> **WHAT THIS TASK INVOLVES**
Copy out the listing that follows, exact in every word, and skip the images.

:::

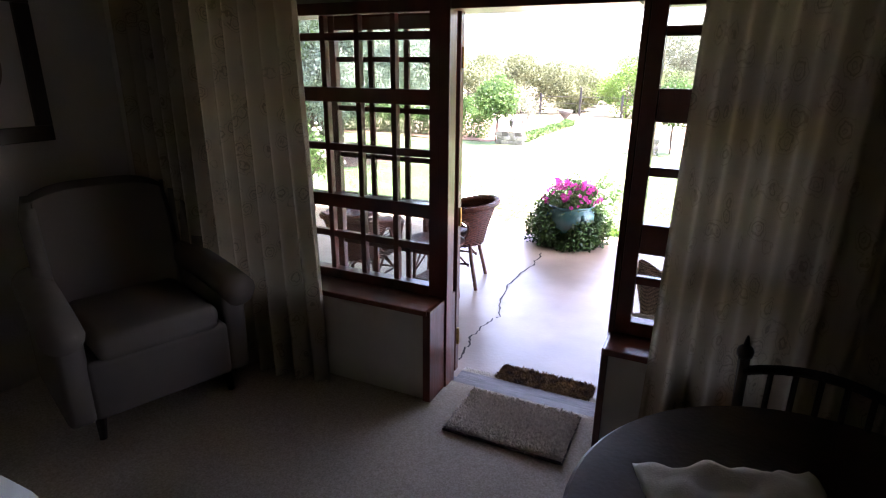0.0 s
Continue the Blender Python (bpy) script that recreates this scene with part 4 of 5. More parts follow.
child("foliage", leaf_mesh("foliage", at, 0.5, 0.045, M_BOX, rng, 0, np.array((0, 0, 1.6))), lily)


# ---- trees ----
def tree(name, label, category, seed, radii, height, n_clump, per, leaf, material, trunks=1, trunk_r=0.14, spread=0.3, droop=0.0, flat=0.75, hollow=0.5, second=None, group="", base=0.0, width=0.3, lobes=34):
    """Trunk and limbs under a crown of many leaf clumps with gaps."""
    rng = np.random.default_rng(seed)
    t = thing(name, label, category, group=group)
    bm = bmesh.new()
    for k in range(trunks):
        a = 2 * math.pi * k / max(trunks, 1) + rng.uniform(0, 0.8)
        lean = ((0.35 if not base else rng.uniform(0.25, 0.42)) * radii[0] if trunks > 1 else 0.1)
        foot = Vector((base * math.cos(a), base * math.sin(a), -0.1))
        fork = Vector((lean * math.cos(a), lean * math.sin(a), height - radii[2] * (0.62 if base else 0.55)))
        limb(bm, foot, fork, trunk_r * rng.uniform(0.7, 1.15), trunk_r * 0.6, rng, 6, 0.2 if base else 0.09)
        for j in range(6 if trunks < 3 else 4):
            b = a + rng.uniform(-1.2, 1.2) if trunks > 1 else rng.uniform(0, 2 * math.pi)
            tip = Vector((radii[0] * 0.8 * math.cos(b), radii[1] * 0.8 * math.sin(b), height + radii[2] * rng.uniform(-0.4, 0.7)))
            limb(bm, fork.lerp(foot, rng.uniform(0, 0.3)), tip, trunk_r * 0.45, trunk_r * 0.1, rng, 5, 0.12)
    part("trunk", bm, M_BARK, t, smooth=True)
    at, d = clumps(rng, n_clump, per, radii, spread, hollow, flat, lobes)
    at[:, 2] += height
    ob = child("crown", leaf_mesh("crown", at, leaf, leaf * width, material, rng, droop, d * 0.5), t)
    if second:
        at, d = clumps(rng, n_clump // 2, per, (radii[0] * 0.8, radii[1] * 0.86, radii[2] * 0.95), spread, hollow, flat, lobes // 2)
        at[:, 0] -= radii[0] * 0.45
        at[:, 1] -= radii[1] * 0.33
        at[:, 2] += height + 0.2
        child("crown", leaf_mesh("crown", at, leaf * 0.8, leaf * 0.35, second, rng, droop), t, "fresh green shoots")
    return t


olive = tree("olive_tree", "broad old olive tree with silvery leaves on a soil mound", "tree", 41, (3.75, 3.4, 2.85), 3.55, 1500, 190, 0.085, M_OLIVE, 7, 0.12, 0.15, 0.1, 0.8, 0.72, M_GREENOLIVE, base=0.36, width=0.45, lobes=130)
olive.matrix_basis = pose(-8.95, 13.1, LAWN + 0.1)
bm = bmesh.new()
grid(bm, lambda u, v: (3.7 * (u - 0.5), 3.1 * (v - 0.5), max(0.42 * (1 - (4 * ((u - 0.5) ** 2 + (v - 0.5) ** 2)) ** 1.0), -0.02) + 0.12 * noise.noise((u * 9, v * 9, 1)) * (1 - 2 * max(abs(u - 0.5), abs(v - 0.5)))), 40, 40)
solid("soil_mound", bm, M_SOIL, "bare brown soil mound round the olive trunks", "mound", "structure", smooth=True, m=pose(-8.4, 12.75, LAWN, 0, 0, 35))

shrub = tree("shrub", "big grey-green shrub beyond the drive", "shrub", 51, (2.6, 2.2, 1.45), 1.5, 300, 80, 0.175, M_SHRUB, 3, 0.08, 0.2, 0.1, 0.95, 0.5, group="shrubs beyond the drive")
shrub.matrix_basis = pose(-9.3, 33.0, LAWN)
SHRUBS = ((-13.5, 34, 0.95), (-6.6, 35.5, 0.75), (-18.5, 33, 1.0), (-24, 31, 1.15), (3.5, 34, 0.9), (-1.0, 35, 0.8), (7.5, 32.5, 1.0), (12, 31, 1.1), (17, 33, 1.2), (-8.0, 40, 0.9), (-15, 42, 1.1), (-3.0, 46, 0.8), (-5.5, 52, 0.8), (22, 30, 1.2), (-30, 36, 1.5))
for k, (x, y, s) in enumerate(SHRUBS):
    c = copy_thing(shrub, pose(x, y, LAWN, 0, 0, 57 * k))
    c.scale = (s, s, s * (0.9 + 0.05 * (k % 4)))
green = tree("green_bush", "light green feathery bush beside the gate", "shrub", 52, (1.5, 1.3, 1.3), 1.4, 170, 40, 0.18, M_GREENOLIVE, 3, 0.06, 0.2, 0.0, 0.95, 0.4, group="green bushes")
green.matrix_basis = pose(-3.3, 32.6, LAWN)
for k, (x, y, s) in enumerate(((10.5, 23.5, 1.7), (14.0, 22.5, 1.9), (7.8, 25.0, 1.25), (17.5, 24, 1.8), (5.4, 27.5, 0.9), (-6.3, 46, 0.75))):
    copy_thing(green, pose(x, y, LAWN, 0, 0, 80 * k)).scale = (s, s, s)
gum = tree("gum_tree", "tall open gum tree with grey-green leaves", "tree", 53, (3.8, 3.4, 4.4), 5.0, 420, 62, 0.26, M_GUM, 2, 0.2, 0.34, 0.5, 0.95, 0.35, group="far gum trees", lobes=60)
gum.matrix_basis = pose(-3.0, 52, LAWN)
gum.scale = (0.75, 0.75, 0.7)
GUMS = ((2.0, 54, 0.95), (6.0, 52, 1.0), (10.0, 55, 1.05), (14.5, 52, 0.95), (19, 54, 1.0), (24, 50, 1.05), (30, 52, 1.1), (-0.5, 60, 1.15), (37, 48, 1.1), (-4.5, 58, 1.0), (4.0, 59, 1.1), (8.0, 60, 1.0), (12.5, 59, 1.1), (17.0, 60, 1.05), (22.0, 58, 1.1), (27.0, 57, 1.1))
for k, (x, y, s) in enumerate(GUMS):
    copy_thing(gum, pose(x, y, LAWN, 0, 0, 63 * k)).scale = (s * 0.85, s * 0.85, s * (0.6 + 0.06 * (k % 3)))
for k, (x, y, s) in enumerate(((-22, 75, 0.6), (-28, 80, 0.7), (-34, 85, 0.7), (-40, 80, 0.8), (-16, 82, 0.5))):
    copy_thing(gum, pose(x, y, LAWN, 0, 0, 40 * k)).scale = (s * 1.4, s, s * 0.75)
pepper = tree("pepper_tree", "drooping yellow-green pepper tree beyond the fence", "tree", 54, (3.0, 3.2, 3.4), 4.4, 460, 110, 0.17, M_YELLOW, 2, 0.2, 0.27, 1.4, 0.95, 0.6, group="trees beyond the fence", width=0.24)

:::

> **THE OUTPUT**
0.0 s
Continue the Blender Python (bpy) script that recreates this scene with part 4 of 5. More parts follow.
child("foliage", leaf_mesh("foliage", at, 0.5, 0.045, M_BOX, rng, 0, np.array((0, 0, 1.6))), lily)


# ---- trees ----
def tree(name, label, category, seed, radii, height, n_clump, per, leaf, material, trunks=1, trunk_r=0.14, spread=0.3, droop=0.0, flat=0.75, hollow=0.5, second=None, group="", base=0.0, width=0.3, lobes=34):
    """Trunk and limbs under a crown of many leaf clumps with gaps."""
    rng = np.random.default_rng(seed)
    t = thing(name, label, category, group=group)
    bm = bmesh.new()
    for k in range(trunks):
        a = 2 * math.pi * k / max(trunks, 1) + rng.uniform(0, 0.8)
        lean = ((0.35 if not base else rng.uniform(0.25, 0.42)) * radii[0] if trunks > 1 else 0.1)
        foot = Vector((base * math.cos(a), base * math.sin(a), -0.1))
        fork = Vector((lean * math.cos(a), lean * math.sin(a), height - radii[2] * (0.62 if base else 0.55)))
        limb(bm, foot, fork, trunk_r * rng.uniform(0.7, 1.15), trunk_r * 0.6, rng, 6, 0.2 if base else 0.09)
        for j in range(6 if trunks < 3 else 4):
            b = a + rng.uniform(-1.2, 1.2) if trunks > 1 else rng.uniform(0, 2 * math.pi)
            tip = Vector((radii[0] * 0.8 * math.cos(b), radii[1] * 0.8 * math.sin(b), height + radii[2] * rng.uniform(-0.4, 0.7)))
            limb(bm, fork.lerp(foot, rng.uniform(0, 0.3)), tip, trunk_r * 0.45, trunk_r * 0.1, rng, 5, 0.12)
    part("trunk", bm, M_BARK, t, smooth=True)
    at, d = clumps(rng, n_clump, per, radii, spread, hollow, flat, lobes)
    at[:, 2] += height
    ob = child("crown", leaf_mesh("crown", at, leaf, leaf * width, material, rng, droop, d * 0.5), t)
    if second:
        at, d = clumps(rng, n_clump // 2, per, (radii[0] * 0.8, radii[1] * 0.86, radii[2] * 0.95), spread, hollow, flat, lobes // 2)
        at[:, 0] -= radii[0] * 0.45
        at[:, 1] -= radii[1] * 0.33
        at[:, 2] += height + 0.2
        child("crown", leaf_mesh("crown", at, leaf * 0.8, leaf * 0.35, second, rng, droop), t, "fresh green shoots")
    return t


olive = tree("olive_tree", "broad old olive tree with silvery leaves on a soil mound", "tree", 41, (3.75, 3.4, 2.85), 3.55, 1500, 190, 0.085, M_OLIVE, 7, 0.12, 0.15, 0.1, 0.8, 0.72, M_GREENOLIVE, base=0.36, width=0.45, lobes=130)
olive.matrix_basis = pose(-8.95, 13.1, LAWN + 0.1)
bm = bmesh.new()
grid(bm, lambda u, v: (3.7 * (u - 0.5), 3.1 * (v - 0.5), max(0.42 * (1 - (4 * ((u - 0.5) ** 2 + (v - 0.5) ** 2)) ** 1.0), -0.02) + 0.12 * noise.noise((u * 9, v * 9, 1)) * (1 - 2 * max(abs(u - 0.5), abs(v - 0.5)))), 40, 40)
solid("soil_mound", bm, M_SOIL, "bare brown soil mound round the olive trunks", "mound", "structure", smooth=True, m=pose(-8.4, 12.75, LAWN, 0, 0, 35))

shrub = tree("shrub", "big grey-green shrub beyond the drive", "shrub", 51, (2.6, 2.2, 1.45), 1.5, 300, 80, 0.175, M_SHRUB, 3, 0.08, 0.2, 0.1, 0.95, 0.5, group="shrubs beyond the drive")
shrub.matrix_basis = pose(-9.3, 33.0, LAWN)
SHRUBS = ((-13.5, 34, 0.95), (-6.6, 35.5, 0.75), (-18.5, 33, 1.0), (-24, 31, 1.15), (3.5, 34, 0.9), (-1.0, 35, 0.8), (7.5, 32.5, 1.0), (12, 31, 1.1), (17, 33, 1.2), (-8.0, 40, 0.9), (-15, 42, 1.1), (-3.0, 46, 0.8), (-5.5, 52, 0.8), (22, 30, 1.2), (-30, 36, 1.5))
for k, (x, y, s) in enumerate(SHRUBS):
    c = copy_thing(shrub, pose(x, y, LAWN, 0, 0, 57 * k))
    c.scale = (s, s, s * (0.9 + 0.05 * (k % 4)))
green = tree("green_bush", "light green feathery bush beside the gate", "shrub", 52, (1.5, 1.3, 1.3), 1.4, 170, 40, 0.18, M_GREENOLIVE, 3, 0.06, 0.2, 0.0, 0.95, 0.4, group="green bushes")
green.matrix_basis = pose(-3.3, 32.6, LAWN)
for k, (x, y, s) in enumerate(((10.5, 23.5, 1.7), (14.0, 22.5, 1.9), (7.8, 25.0, 1.25), (17.5, 24, 1.8), (5.4, 27.5, 0.9), (-6.3, 46, 0.75))):
    copy_thing(green, pose(x, y, LAWN, 0, 0, 80 * k)).scale = (s, s, s)
gum = tree("gum_tree", "tall open gum tree with grey-green leaves", "tree", 53, (3.8, 3.4, 4.4), 5.0, 420, 62, 0.26, M_GUM, 2, 0.2, 0.34, 0.5, 0.95, 0.35, group="far gum trees", lobes=60)
gum.matrix_basis = pose(-3.0, 52, LAWN)
gum.scale = (0.75, 0.75, 0.7)
GUMS = ((2.0, 54, 0.95), (6.0, 52, 1.0), (10.0, 55, 1.05), (14.5, 52, 0.95), (19, 54, 1.0), (24, 50, 1.05), (30, 52, 1.1), (-0.5, 60, 1.15), (37, 48, 1.1), (-4.5, 58, 1.0), (4.0, 59, 1.1), (8.0, 60, 1.0), (12.5, 59, 1.1), (17.0, 60, 1.05), (22.0, 58, 1.1), (27.0, 57, 1.1))
for k, (x, y, s) in enumerate(GUMS):
    copy_thing(gum, pose(x, y, LAWN, 0, 0, 63 * k)).scale = (s * 0.85, s * 0.85, s * (0.6 + 0.06 * (k % 3)))
for k, (x, y, s) in enumerate(((-22, 75, 0.6), (-28, 80, 0.7), (-34, 85, 0.7), (-40, 80, 0.8), (-16, 82, 0.5))):
    copy_thing(gum, pose(x, y, LAWN, 0, 0, 40 * k)).scale = (s * 1.4, s, s * 0.75)
pepper = tree("pepper_tree", "drooping yellow-green pepper tree beyond the fence", "tree", 54, (3.0, 3.2, 3.4), 4.4, 460, 110, 0.17, M_YELLOW, 2, 0.2, 0.27, 1.4, 0.95, 0.6, group="trees beyond the fence", width=0.24)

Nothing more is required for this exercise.